▶ _Instructions to follow_
Here are some entries; quote each one exactly.

▶ _Source data_
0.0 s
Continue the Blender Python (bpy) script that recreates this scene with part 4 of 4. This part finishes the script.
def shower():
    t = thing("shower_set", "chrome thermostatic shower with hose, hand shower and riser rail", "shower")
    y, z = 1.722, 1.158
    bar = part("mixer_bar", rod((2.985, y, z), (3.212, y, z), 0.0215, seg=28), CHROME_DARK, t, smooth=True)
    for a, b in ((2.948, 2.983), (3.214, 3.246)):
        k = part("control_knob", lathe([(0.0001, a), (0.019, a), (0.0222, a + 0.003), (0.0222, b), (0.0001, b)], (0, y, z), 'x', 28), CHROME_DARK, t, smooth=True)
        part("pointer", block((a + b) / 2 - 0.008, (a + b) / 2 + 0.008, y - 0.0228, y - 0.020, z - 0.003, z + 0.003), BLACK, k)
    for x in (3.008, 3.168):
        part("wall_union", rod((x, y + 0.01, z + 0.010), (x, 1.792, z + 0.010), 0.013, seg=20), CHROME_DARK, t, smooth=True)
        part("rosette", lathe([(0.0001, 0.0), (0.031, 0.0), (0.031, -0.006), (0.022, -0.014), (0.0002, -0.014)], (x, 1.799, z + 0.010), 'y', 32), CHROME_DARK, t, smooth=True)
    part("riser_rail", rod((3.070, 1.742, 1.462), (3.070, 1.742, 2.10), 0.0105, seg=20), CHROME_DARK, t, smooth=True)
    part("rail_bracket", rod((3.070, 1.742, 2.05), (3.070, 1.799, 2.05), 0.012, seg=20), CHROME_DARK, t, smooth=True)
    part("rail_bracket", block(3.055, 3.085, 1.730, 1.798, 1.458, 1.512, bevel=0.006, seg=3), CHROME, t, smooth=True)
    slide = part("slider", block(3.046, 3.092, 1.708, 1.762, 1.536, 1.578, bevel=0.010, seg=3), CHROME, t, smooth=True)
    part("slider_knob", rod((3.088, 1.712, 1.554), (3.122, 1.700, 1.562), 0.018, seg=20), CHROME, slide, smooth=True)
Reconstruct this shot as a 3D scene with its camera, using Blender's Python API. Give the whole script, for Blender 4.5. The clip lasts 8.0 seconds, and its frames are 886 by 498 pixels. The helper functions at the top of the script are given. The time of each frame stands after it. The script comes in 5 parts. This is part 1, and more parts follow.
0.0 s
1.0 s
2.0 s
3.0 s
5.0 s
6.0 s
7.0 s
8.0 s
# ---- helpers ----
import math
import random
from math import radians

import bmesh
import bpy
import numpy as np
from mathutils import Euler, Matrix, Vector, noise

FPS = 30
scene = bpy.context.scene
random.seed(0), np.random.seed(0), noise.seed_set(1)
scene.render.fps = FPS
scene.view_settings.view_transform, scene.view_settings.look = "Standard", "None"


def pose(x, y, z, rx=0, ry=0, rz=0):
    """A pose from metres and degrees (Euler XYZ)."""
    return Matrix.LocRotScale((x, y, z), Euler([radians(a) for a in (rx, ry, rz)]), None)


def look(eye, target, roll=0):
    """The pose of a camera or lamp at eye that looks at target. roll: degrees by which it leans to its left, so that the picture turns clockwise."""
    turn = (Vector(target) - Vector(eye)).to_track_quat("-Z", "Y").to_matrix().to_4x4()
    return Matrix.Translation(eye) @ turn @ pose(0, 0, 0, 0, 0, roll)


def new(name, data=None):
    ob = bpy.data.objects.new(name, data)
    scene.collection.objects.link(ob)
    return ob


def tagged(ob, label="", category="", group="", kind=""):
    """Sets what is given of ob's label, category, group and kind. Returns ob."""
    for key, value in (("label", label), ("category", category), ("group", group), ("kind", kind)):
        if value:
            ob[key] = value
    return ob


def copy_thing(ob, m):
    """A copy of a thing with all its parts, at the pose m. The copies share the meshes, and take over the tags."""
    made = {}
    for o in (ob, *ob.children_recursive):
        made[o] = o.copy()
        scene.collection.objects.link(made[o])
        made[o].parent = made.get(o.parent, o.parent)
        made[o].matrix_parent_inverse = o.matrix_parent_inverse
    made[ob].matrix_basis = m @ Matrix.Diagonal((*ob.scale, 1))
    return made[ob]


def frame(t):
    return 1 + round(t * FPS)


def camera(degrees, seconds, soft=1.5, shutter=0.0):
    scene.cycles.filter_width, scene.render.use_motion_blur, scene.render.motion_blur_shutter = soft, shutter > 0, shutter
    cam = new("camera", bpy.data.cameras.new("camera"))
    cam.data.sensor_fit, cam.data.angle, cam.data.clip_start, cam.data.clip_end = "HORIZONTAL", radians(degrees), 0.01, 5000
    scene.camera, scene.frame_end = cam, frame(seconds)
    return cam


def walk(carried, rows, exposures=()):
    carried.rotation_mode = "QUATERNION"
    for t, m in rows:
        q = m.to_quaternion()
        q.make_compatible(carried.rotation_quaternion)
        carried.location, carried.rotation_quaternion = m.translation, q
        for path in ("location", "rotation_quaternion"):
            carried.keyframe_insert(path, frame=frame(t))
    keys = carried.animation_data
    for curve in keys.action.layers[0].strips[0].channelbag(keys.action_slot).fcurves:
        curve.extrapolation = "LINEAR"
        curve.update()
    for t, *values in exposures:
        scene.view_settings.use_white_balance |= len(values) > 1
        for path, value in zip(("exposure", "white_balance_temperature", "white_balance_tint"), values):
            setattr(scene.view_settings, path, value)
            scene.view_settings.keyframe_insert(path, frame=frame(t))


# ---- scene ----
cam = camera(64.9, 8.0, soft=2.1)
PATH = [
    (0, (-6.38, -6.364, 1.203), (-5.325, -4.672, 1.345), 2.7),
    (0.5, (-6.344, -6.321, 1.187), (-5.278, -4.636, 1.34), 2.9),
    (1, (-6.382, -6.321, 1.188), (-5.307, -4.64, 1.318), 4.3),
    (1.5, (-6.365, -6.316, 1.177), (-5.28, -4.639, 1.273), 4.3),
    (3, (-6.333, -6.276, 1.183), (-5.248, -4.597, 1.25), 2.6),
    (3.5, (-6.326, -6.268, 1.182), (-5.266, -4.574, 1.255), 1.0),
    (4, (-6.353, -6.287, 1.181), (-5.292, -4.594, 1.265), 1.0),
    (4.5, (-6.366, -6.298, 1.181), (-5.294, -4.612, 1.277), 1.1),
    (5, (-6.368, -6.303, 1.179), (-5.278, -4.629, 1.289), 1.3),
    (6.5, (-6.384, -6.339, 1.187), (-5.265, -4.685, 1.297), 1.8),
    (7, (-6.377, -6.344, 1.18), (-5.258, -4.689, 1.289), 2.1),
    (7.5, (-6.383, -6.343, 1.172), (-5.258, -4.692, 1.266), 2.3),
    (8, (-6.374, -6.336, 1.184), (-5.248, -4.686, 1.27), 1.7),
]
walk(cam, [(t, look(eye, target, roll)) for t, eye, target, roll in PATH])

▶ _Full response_
0.0 s
Continue the Blender Python (bpy) script that recreates this scene with part 4 of 4. This part finishes the script.
def shower():
    t = thing("shower_set", "chrome thermostatic shower with hose, hand shower and riser rail", "shower")
    y, z = 1.722, 1.158
    bar = part("mixer_bar", rod((2.985, y, z), (3.212, y, z), 0.0215, seg=28), CHROME_DARK, t, smooth=True)
    for a, b in ((2.948, 2.983), (3.214, 3.246)):
        k = part("control_knob", lathe([(0.0001, a), (0.019, a), (0.0222, a + 0.003), (0.0222, b), (0.0001, b)], (0, y, z), 'x', 28), CHROME_DARK, t, smooth=True)
        part("pointer", block((a + b) / 2 - 0.008, (a + b) / 2 + 0.008, y - 0.0228, y - 0.020, z - 0.003, z + 0.003), BLACK, k)
    for x in (3.008, 3.168):
        part("wall_union", rod((x, y + 0.01, z + 0.010), (x, 1.792, z + 0.010), 0.013, seg=20), CHROME_DARK, t, smooth=True)
        part("rosette", lathe([(0.0001, 0.0), (0.031, 0.0), (0.031, -0.006), (0.022, -0.014), (0.0002, -0.014)], (x, 1.799, z + 0.010), 'y', 32), CHROME_DARK, t, smooth=True)
    part("riser_rail", rod((3.070, 1.742, 1.462), (3.070, 1.742, 2.10), 0.0105, seg=20), CHROME_DARK, t, smooth=True)
    part("rail_bracket", rod((3.070, 1.742, 2.05), (3.070, 1.799, 2.05), 0.012, seg=20), CHROME_DARK, t, smooth=True)
    part("rail_bracket", block(3.055, 3.085, 1.730, 1.798, 1.458, 1.512, bevel=0.006, seg=3), CHROME, t, smooth=True)
    slide = part("slider", block(3.046, 3.092, 1.708, 1.762, 1.536, 1.578, bevel=0.010, seg=3), CHROME, t, smooth=True)
    part("slider_knob", rod((3.088, 1.712, 1.554), (3.122, 1.700, 1.562), 0.018, seg=20), CHROME, slide, smooth=True)
Reconstruct this shot as a 3D scene with its camera, using Blender's Python API. Give the whole script, for Blender 4.5. The clip lasts 8.0 seconds, and its frames are 886 by 498 pixels. The helper functions at the top of the script are given. The time of each frame stands after it. The script comes in 5 parts. This is part 1, and more parts follow.
0.0 s
1.0 s
2.0 s
3.0 s
5.0 s
6.0 s
7.0 s
8.0 s
# ---- helpers ----
import math
import random
from math import radians

import bmesh
import bpy
import numpy as np
from mathutils import Euler, Matrix, Vector, noise

FPS = 30
scene = bpy.context.scene
random.seed(0), np.random.seed(0), noise.seed_set(1)
scene.render.fps = FPS
scene.view_settings.view_transform, scene.view_settings.look = "Standard", "None"


def pose(x, y, z, rx=0, ry=0, rz=0):
    """A pose from metres and degrees (Euler XYZ)."""
    return Matrix.LocRotScale((x, y, z), Euler([radians(a) for a in (rx, ry, rz)]), None)


def look(eye, target, roll=0):
    """The pose of a camera or lamp at eye that looks at target. roll: degrees by which it leans to its left, so that the picture turns clockwise."""
    turn = (Vector(target) - Vector(eye)).to_track_quat("-Z", "Y").to_matrix().to_4x4()
    return Matrix.Translation(eye) @ turn @ pose(0, 0, 0, 0, 0, roll)


def new(name, data=None):
    ob = bpy.data.objects.new(name, data)
    scene.collection.objects.link(ob)
    return ob


def tagged(ob, label="", category="", group="", kind=""):
    """Sets what is given of ob's label, category, group and kind. Returns ob."""
    for key, value in (("label", label), ("category", category), ("group", group), ("kind", kind)):
        if value:
            ob[key] = value
    return ob


def copy_thing(ob, m):
    """A copy of a thing with all its parts, at the pose m. The copies share the meshes, and take over the tags."""
    made = {}
    for o in (ob, *ob.children_recursive):
        made[o] = o.copy()
        scene.collection.objects.link(made[o])
        made[o].parent = made.get(o.parent, o.parent)
        made[o].matrix_parent_inverse = o.matrix_parent_inverse
    made[ob].matrix_basis = m @ Matrix.Diagonal((*ob.scale, 1))
    return made[ob]


def frame(t):
    return 1 + round(t * FPS)


def camera(degrees, seconds, soft=1.5, shutter=0.0):
    scene.cycles.filter_width, scene.render.use_motion_blur, scene.render.motion_blur_shutter = soft, shutter > 0, shutter
    cam = new("camera", bpy.data.cameras.new("camera"))
    cam.data.sensor_fit, cam.data.angle, cam.data.clip_start, cam.data.clip_end = "HORIZONTAL", radians(degrees), 0.01, 5000
    scene.camera, scene.frame_end = cam, frame(seconds)
    return cam


def walk(carried, rows, exposures=()):
    carried.rotation_mode = "QUATERNION"
    for t, m in rows:
        q = m.to_quaternion()
        q.make_compatible(carried.rotation_quaternion)
        carried.location, carried.rotation_quaternion = m.translation, q
        for path in ("location", "rotation_quaternion"):
            carried.keyframe_insert(path, frame=frame(t))
    keys = carried.animation_data
    for curve in keys.action.layers[0].strips[0].channelbag(keys.action_slot).fcurves:
        curve.extrapolation = "LINEAR"
        curve.update()
    for t, *values in exposures:
        scene.view_settings.use_white_balance |= len(values) > 1
        for path, value in zip(("exposure", "white_balance_temperature", "white_balance_tint"), values):
            setattr(scene.view_settings, path, value)
            scene.view_settings.keyframe_insert(path, frame=frame(t))


# ---- scene ----
cam = camera(64.9, 8.0, soft=2.1)
PATH = [
    (0, (-6.38, -6.364, 1.203), (-5.325, -4.672, 1.345), 2.7),
    (0.5, (-6.344, -6.321, 1.187), (-5.278, -4.636, 1.34), 2.9),
    (1, (-6.382, -6.321, 1.188), (-5.307, -4.64, 1.318), 4.3),
    (1.5, (-6.365, -6.316, 1.177), (-5.28, -4.639, 1.273), 4.3),
    (3, (-6.333, -6.276, 1.183), (-5.248, -4.597, 1.25), 2.6),
    (3.5, (-6.326, -6.268, 1.182), (-5.266, -4.574, 1.255), 1.0),
    (4, (-6.353, -6.287, 1.181), (-5.292, -4.594, 1.265), 1.0),
    (4.5, (-6.366, -6.298, 1.181), (-5.294, -4.612, 1.277), 1.1),
    (5, (-6.368, -6.303, 1.179), (-5.278, -4.629, 1.289), 1.3),
    (6.5, (-6.384, -6.339, 1.187), (-5.265, -4.685, 1.297), 1.8),
    (7, (-6.377, -6.344, 1.18), (-5.258, -4.689, 1.289), 2.1),
    (7.5, (-6.383, -6.343, 1.172), (-5.258, -4.692, 1.266), 2.3),
    (8, (-6.374, -6.336, 1.184), (-5.248, -4.686, 1.27), 1.7),
]
walk(cam, [(t, look(eye, target, roll)) for t, eye, target, roll in PATH])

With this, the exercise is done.